Farther out, icy leftovers form comet reservoirs. The Kuiper Belt beyond Neptune holds many small icy bodies. Even farther out, the Oort Cloud is thought to hold trillions of comet-like objects on very distant orbits, loosely bound to the Sun and easily perturbed by passing stars.

These leftovers are not junk. They are a record of early conditions, since many stayed cold and small enough to preserve primitive material. When a comet swings close to the Sun and releases gas and dust, it is showing you some of the original ingredients of planet building.

What This Means For Finding Other Worlds

Once you understand solar system formation, you also understand where to look for planets and what kinds you might find. Stars with dusty disks are prime targets because the raw material is present. Stars that have already lost their disks can still have planets, but the active construction phase is over.

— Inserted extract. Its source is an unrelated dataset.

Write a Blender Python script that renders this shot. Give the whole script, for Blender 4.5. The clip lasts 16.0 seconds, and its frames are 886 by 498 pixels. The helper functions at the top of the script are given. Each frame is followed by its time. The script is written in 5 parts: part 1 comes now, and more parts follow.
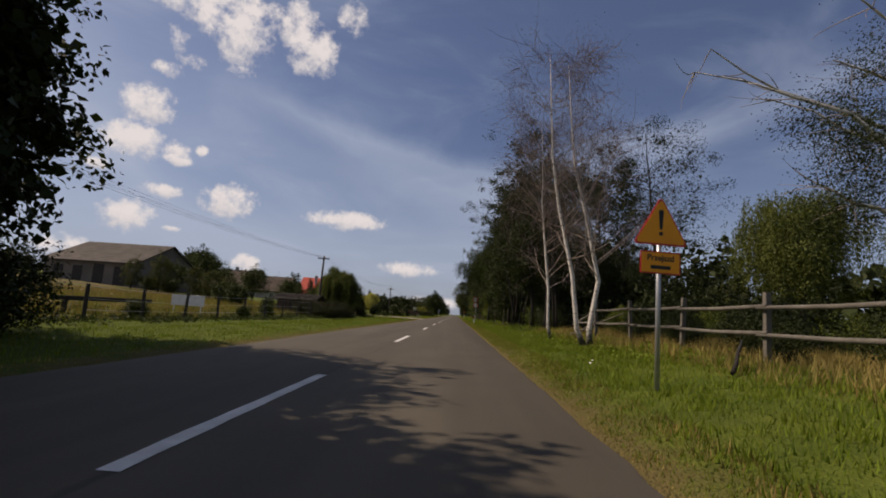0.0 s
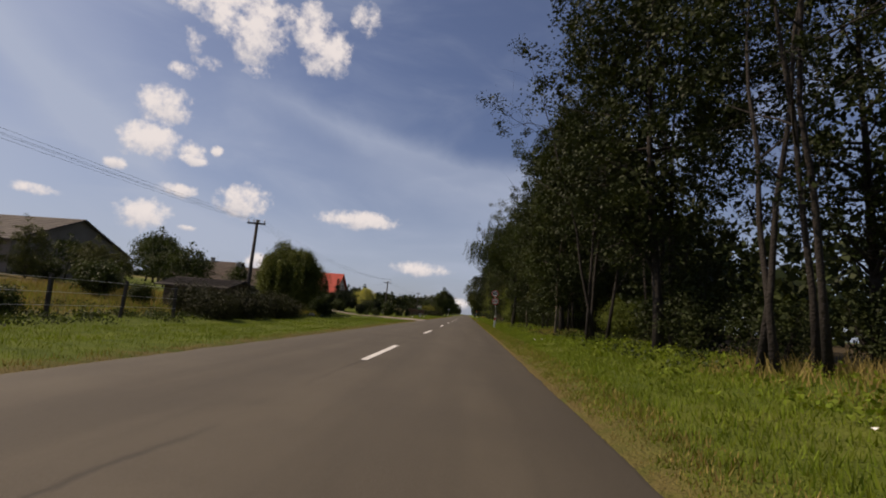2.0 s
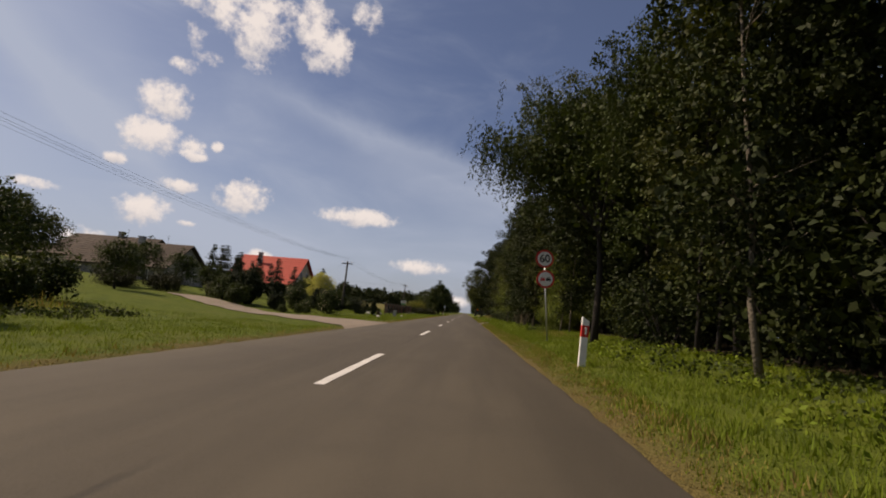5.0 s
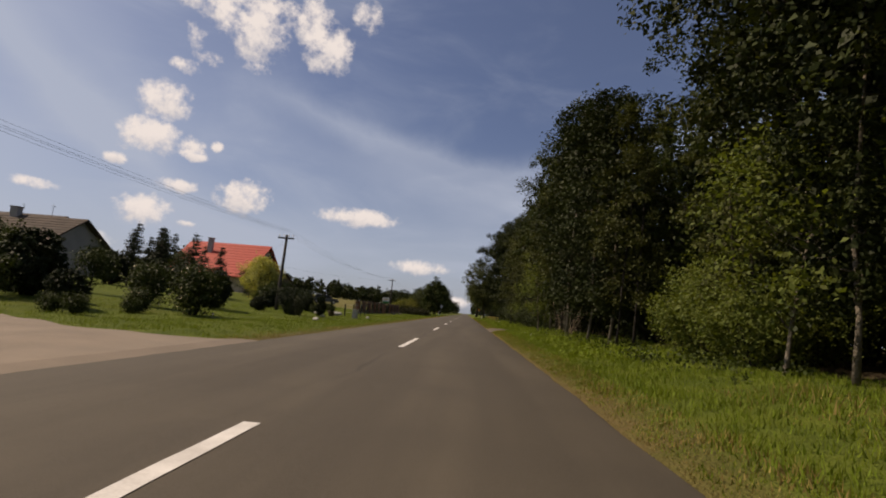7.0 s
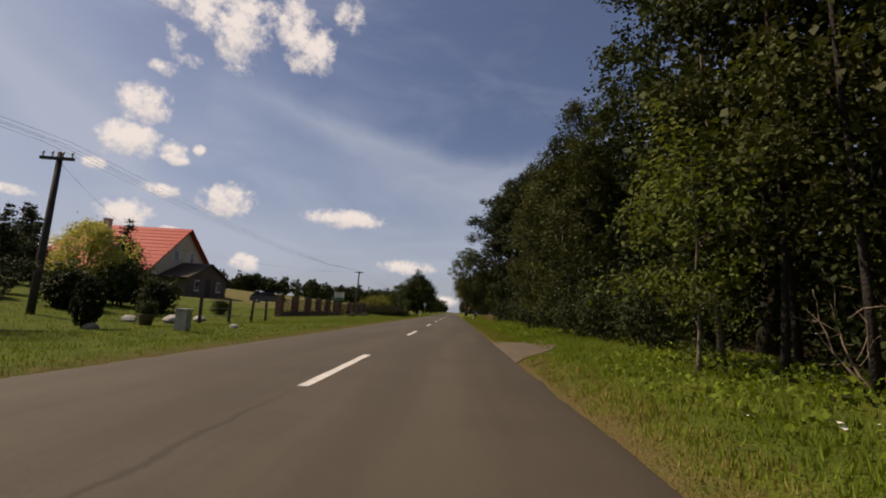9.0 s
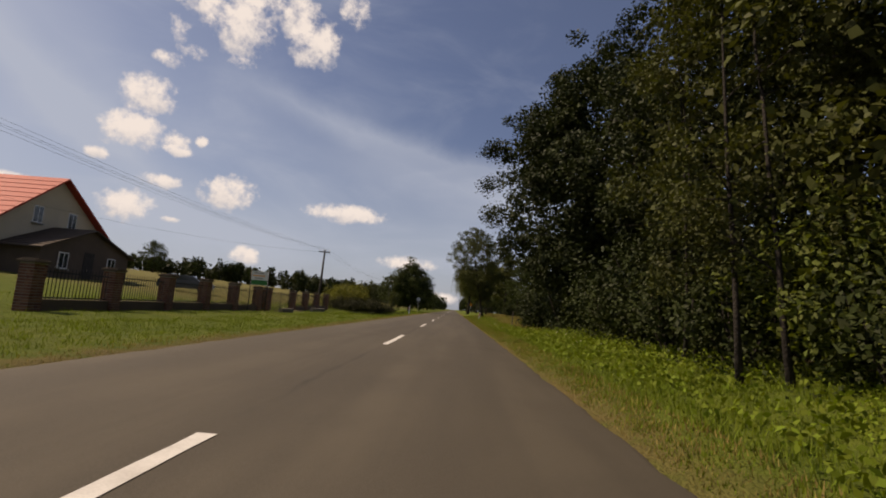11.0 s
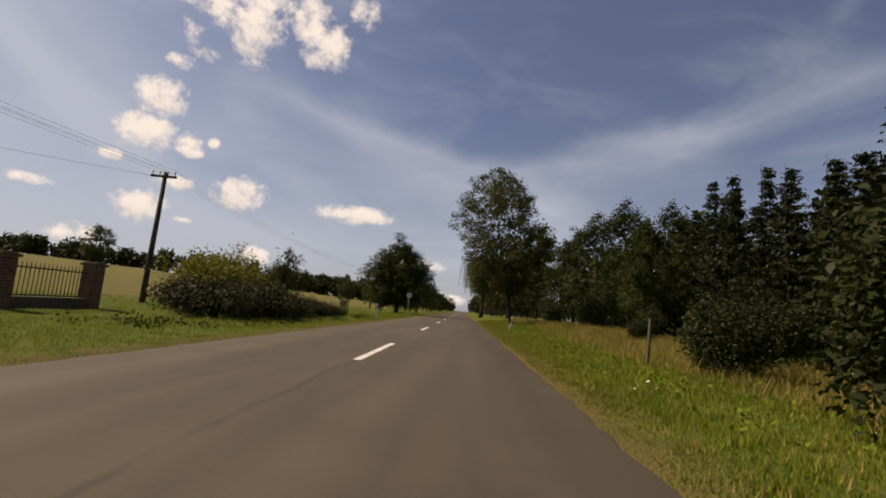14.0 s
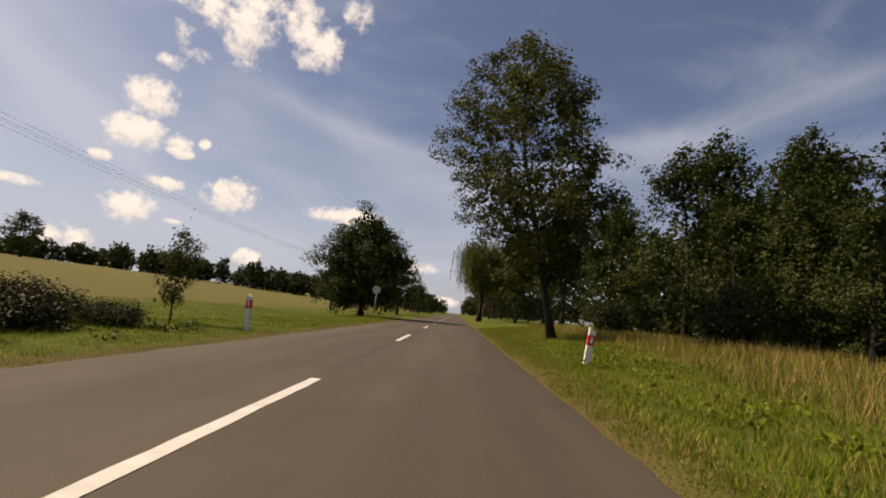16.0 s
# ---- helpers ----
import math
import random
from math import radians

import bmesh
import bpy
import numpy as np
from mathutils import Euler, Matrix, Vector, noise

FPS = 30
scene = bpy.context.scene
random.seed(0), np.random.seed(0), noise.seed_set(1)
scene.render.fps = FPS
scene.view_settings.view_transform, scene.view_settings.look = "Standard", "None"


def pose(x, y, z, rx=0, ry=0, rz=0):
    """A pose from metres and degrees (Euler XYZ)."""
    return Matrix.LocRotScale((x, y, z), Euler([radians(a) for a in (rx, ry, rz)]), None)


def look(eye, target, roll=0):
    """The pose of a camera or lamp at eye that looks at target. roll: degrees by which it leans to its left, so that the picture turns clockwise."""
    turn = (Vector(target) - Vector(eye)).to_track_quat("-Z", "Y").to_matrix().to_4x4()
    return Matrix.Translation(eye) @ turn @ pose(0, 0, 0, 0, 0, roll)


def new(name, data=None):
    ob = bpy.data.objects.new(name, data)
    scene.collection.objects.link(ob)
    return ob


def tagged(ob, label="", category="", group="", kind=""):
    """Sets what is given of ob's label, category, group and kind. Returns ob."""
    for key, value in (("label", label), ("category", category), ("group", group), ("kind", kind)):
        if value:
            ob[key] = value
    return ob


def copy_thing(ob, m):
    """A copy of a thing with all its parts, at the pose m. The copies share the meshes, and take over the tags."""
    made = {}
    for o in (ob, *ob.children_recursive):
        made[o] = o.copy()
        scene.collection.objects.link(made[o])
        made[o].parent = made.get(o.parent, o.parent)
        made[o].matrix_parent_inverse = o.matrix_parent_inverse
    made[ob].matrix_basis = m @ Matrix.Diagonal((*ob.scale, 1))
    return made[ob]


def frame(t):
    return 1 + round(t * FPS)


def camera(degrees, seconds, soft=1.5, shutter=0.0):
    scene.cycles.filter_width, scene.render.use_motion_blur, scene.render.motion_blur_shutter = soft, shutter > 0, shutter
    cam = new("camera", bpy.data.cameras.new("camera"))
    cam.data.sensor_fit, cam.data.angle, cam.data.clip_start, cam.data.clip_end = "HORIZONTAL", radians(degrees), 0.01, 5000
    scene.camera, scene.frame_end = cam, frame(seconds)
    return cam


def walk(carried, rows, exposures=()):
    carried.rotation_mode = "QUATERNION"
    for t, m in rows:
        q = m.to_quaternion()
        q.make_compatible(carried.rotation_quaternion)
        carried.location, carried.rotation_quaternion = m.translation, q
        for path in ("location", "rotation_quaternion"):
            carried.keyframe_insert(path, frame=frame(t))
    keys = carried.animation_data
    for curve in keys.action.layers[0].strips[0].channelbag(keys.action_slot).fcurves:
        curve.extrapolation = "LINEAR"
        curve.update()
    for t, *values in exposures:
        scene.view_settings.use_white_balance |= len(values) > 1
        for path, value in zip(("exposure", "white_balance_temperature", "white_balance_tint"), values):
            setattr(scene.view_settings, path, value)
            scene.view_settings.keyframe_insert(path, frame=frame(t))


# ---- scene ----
# camera and its way along the road (road runs along +y, crown line at x = -2)
EXPO, TINT = -0.05, 19
cam = camera(86.05, 16.0, soft=1.9)
walk(cam, [
    (0.0, pose(-0.240, 0.031, 0.927, 97.795, -3.762, 1.529)),
    (0.5, pose(-0.307, 4.258, 0.927, 97.772, -3.713, 2.437)),
    (1.0, pose(-0.268, 9.124, 0.927, 97.569, -6.610, 2.446)),
    (1.5, pose(-0.259, 13.261, 0.927, 97.808, -4.816, 1.545)),
    (2.0, pose(-0.225, 18.073, 0.927, 97.672, -4.140, 2.918)),
    (2.5, pose(-0.367, 22.751, 0.927, 97.439, -6.350, 2.436)),
    (3.0, pose(-0.455, 27.194, 0.927, 97.661, -4.771, 2.242)),
    (3.5, pose(-0.397, 31.673, 0.927, 97.690, -2.371, 2.506)),
    (4.0, pose(-0.405, 36.229, 0.927, 97.446, -4.555, 2.742)),
    (6.5, pose(-0.420, 58.549, 0.927, 97.532, -4.785, 2.785)),
    (7.0, pose(-0.497, 63.025, 0.927, 97.533, -4.799, 2.751)),
    (7.5, pose(-0.379, 67.416, 0.927, 97.547, -2.355, 1.029)),
    (8.0, pose(-0.401, 72.049, 0.927, 97.394, -4.364, 2.828)),
    (8.5, pose(-0.423, 76.224, 0.927, 97.609, -5.278, 1.783)),
    (9.0, pose(-0.339, 81.123, 0.927, 97.535, -3.372, 1.403)),
    (11.5, pose(-0.485, 103.953, 0.927, 97.182, -4.734, 1.296)),
    (12.0, pose(-0.464, 108.624, 0.927, 97.614, -3.651, 0.433)),
    (12.5, pose(-0.511, 113.216, 0.927, 97.655, -5.383, 2.740)),
    (13.0, pose(-0.455, 117.816, 0.927, 97.419, -4.758, 1.860)),
    (13.5, pose(-0.450, 121.959, 0.927, 97.827, -4.043, 0.363)),
    (14.0, pose(-0.361, 126.827, 0.927, 97.278, -4.982, 2.375)),
    (14.5, pose(-0.396, 131.214, 0.927, 97.039, -6.109, 2.191)),
    (15.0, pose(-0.326, 135.561, 0.927, 97.775, -4.915, 0.988)),
    (15.5, pose(-0.352, 140.116, 0.927, 97.657, -4.570, 2.946)),
    (16.0, pose(-0.390, 144.721, 0.927, 97.614, -4.932, 1.469)),
], exposures=[(0.0, EXPO - 0.15, 7280, TINT), (2.0, EXPO - 0.07, 7380, TINT), (4.0, EXPO - 0.03, 7630, TINT), (9.0, EXPO - 0.04, 7780, TINT), (12.0, EXPO + 0.04, 8230, TINT), (14.0, EXPO + 0.10, 8430, TINT), (16.0, EXPO + 0.25, 8530, TINT)])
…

The same physics that built our system also builds exoplanet systems. That’s why you see patterns: rocky planets tend to live closer to their stars, while gas giants are easier to build in colder zones, at least at first. Later motion can mix that pattern up, which helps explain hot Jupiters and tightly packed systems of larger rocky worlds.

Key Takeaways In Plain Words

A solar system starts as a collapsing cloud. It grows in a rotating disk. It settles down when the gas clears and the remaining solids finish colliding into stable planets. Within that broad arc, the details depend on temperature zones, the speed of growth, and the push-and-pull between planets and the disk.

If you want one clean mental picture, think “star first, disk second, planets last.” The star ignites at the center while the disk is still present. Planets build from the leftovers. The leftovers that miss the planet-building phase become asteroids, comets, and dust that can hang around for billions of years.